Despite the promising growth, Visa CEO Ryan McInerney described the stablecoin transaction volume as considerable yet minor compared to the company's overall settlement activities. "It’s still early, but we do see real potential," McInerney noted, emphasizing the company's longstanding investment in the crypto and stablecoin domain.
Visa is pioneering programmable payment tools designed to alleviate the delays inherent in global payment systems, often plagued by banking inefficiencies. The company's Visa Tokenized Asset Platform is integral to this innovation effort. This platform will permit financial institutions to create stablecoins and develop cutting-edge financial products such as automated payments and time-locked transfers, paving the way for future advancements in digital transactions.

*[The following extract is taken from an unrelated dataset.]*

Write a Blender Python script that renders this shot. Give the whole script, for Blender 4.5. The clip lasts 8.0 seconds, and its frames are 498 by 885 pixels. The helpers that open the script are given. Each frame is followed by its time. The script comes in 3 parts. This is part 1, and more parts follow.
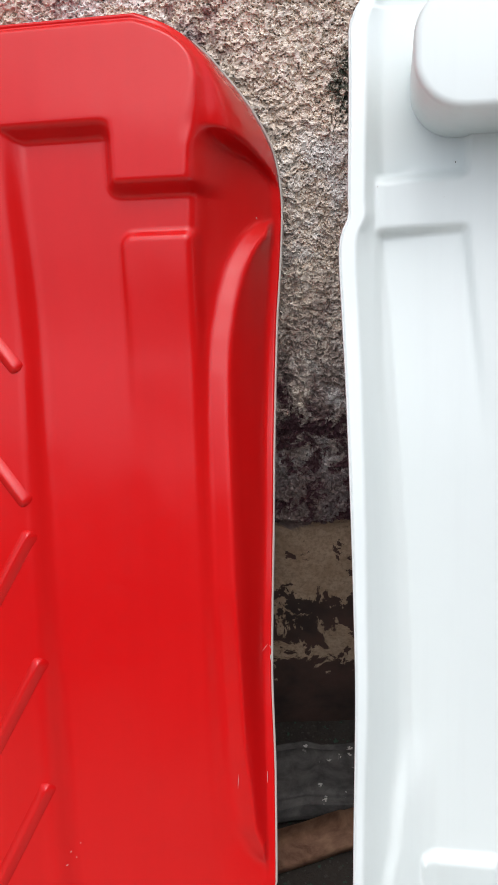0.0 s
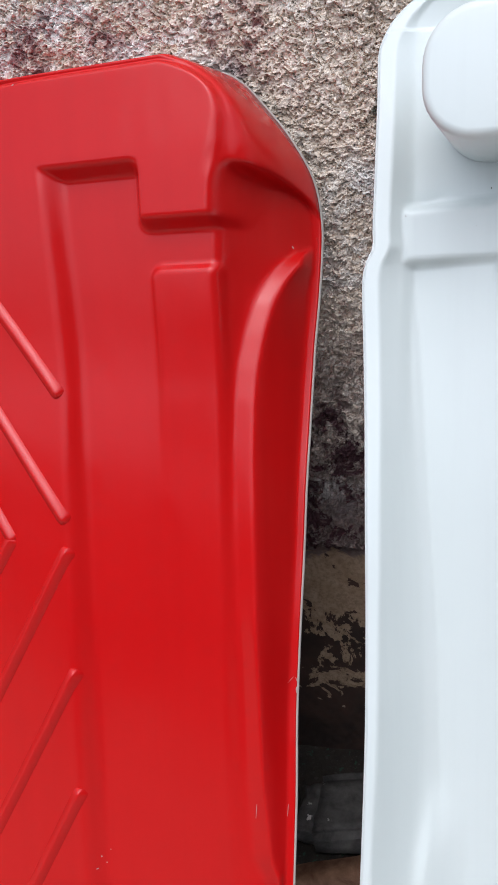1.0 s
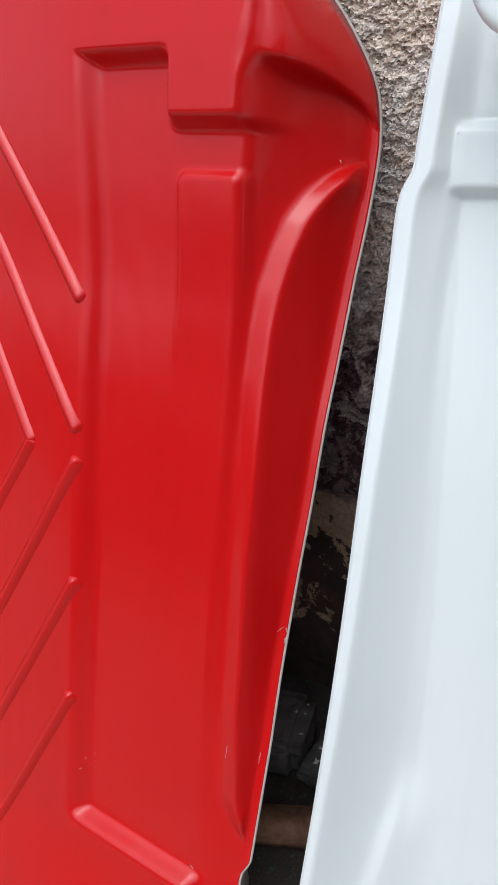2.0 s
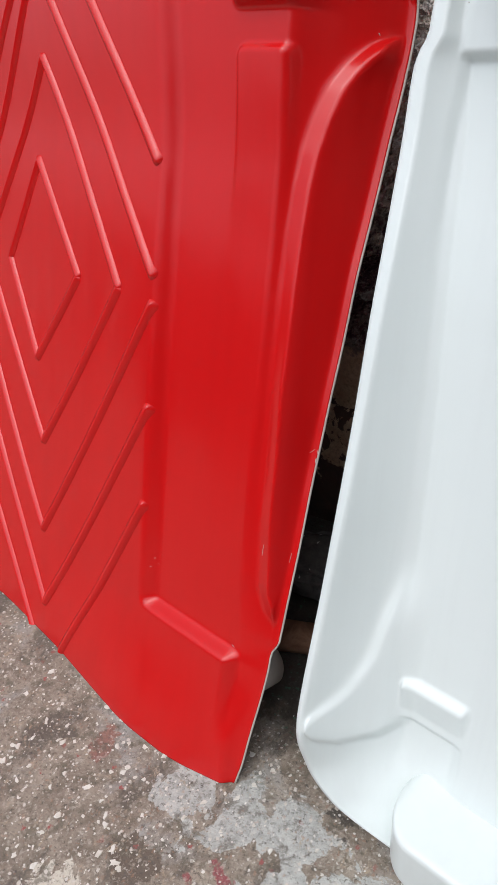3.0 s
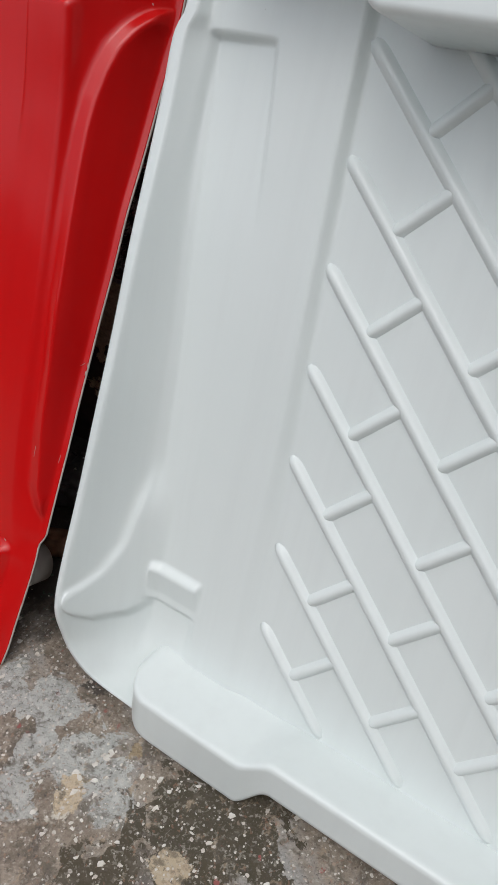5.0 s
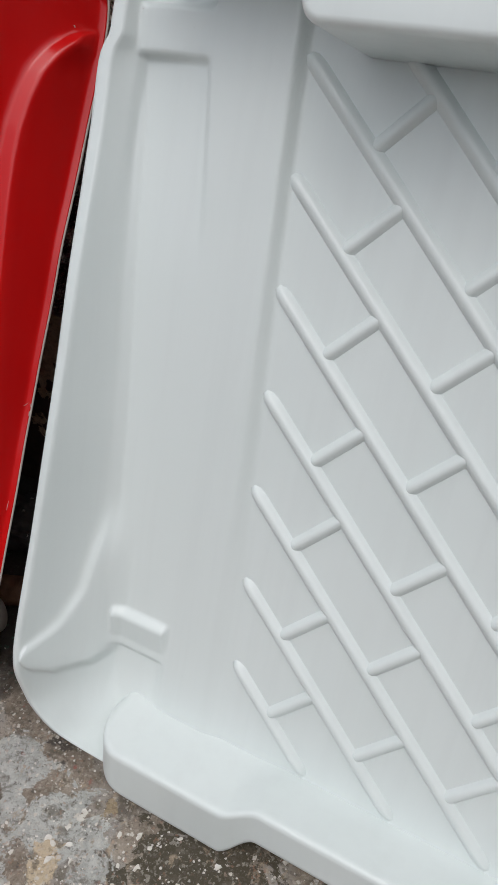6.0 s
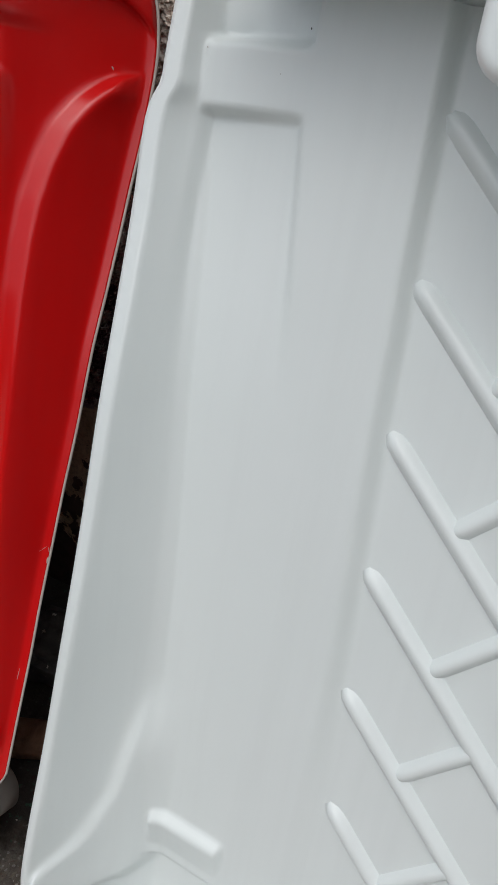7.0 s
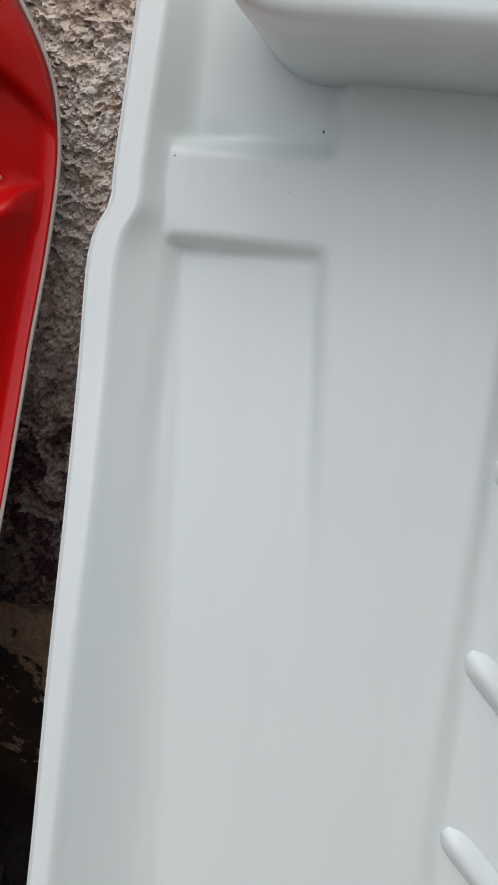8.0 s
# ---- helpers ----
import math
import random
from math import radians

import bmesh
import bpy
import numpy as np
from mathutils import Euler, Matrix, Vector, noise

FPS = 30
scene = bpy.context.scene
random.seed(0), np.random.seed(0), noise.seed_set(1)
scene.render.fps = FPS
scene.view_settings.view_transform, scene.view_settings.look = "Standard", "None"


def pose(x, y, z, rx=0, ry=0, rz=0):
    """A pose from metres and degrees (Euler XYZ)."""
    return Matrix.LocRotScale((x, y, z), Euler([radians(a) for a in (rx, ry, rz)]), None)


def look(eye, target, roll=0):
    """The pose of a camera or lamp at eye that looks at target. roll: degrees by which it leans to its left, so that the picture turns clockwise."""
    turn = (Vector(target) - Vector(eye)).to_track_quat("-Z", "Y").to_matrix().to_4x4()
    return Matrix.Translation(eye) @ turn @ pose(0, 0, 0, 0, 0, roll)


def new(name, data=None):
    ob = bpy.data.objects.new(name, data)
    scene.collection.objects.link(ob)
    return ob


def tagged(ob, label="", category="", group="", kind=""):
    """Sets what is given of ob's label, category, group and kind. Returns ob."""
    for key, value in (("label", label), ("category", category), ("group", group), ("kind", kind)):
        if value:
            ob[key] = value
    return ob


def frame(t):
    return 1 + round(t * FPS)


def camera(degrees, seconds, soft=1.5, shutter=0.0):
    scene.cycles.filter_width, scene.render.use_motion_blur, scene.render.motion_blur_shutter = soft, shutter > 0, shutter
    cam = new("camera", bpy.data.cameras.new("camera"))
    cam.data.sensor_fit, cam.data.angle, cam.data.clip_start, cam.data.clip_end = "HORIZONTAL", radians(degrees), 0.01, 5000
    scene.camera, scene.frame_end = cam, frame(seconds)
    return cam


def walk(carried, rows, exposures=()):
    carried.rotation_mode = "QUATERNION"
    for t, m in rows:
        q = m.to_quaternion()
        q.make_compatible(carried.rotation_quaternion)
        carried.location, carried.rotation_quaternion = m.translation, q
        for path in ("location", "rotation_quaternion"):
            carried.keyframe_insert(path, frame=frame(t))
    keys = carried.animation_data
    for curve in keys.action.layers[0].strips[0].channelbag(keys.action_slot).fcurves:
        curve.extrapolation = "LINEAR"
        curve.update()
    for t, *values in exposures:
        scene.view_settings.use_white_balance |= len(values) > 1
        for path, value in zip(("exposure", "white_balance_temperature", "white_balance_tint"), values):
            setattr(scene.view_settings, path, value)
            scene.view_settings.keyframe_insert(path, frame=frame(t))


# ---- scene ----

Regulatory clarity is pivotal for stablecoin adoption, and Visa remains optimistic about upcoming shifts in the regulatory landscape. With the recent enactment of the GENIUS Act by US President Donald Trump, which establishes new standards for stablecoin issuers, and similar regulatory moves in the European Union and Hong Kong, the path for tokenized payment expansion is becoming clearer. Visa anticipates further developments, with McInerney hinting at upcoming showcases that could highlight the company’s new ventures in programmable finance.